Wednesday, December 07, 2022

It's Me, Hi, I'm The Problem, It's Me

The Washington Post recently announced the discontinuation of the weekly Washington Post Magazine. I was a Washington Post subscriber for years, so I would receive the Sunday paper with the coupons/circulars and the Post Magazine each week. The magazine was perfect to read during my commute because you had the long-form stories but also a humor column, brief interviews with a wide variety of people, restaurant reviews, and more. Date Lab, where Post staff match singles, was part of this more. I read Date Lab to The Moose during potty training and some of the stories made for fun blog posts. The kids also enjoyed Second Glance where you try to find differences between two seemingly identical photographs. The magazine's content was always interesting, and it was easy to carry and transport to and from work. 
 

After having The Moose and Pedro Tulo and especially after Luigi arrived, I found that I didn’t have time to read the paper on Sundays. In an ideal world, I would love to just sit on the couch on a Sunday morning and read the paper but three kids made this impossible. There were always activities or errands to run or simply playing and spending time with the kids that prevented me from sitting down with the paper. They would just pile up until I recycled the papers at the end of the week. Still, I managed to find time to read the magazine most weeks on my commute. And then I didn’t. Maybe it was reading more books during the commute or doing activities on the phone (including writing blog posts), but the magazines started to pile up too. While I intended to read them, it didn’t happen.
 
With me not reading the print version of the paper or magazine, I unsubscribed from the print version of The Washington Post.

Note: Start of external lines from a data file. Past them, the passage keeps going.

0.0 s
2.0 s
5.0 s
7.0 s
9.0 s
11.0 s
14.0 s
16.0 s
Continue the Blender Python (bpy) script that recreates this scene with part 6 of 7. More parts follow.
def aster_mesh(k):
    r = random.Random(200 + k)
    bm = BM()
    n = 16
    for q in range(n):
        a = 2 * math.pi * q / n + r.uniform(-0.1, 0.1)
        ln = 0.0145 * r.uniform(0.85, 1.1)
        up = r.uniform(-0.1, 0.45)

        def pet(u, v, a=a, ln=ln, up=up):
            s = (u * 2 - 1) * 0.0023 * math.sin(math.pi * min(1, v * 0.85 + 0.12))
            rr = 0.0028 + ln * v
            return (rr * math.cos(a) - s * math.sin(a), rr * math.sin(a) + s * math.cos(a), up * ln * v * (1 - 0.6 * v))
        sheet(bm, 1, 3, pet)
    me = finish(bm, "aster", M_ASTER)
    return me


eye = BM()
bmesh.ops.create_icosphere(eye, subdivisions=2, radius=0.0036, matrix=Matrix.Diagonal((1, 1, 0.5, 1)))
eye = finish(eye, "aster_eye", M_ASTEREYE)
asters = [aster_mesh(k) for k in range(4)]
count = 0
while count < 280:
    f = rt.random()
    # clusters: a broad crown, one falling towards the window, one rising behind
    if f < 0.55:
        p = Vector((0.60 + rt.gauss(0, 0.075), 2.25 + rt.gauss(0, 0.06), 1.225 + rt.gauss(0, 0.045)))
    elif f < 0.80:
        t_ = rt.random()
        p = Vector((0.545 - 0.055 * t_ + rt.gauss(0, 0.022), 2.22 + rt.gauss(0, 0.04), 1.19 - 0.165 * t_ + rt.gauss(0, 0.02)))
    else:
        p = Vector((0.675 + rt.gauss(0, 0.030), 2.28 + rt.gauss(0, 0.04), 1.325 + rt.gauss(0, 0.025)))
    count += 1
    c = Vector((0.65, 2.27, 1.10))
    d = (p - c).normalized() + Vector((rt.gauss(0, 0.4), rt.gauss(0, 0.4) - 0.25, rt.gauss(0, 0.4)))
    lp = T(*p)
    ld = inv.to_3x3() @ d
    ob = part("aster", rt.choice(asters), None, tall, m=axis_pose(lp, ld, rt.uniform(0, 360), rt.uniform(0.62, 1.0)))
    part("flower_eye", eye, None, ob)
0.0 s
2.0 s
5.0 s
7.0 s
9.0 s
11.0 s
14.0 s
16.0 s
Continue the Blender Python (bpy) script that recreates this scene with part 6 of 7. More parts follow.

I maintained my online subscription, though I admit that I rarely read The Magazine online. And I should. While Gene Weingarten no longer writes for the magazine, Damon Young (a fellow Pittsburgher!) is an excellent writer with a very different perspective from his predecessor and definitely worth your time (including in his recent column about Kyrie Irving). The Magazine's quality continues to be excellent and relevant. However, I never read the print version anymore and don't often think about checking it out online. There are probably thousands of others like me out there. Maybe that's why The Post is cutting the magazine. Even though 5 of the top 40 most-clicked stories on the website over the past year were produced by the magazine, I'm sure there is some metric out there showing that there aren't enough clicks. For a paper as large and as important as The Post and with an owner in Jeff Bezos with deep pockets, this is unfortunate and disappointing. I feel bad for the people losing their jobs and for the public in missing out on reading outstanding stories.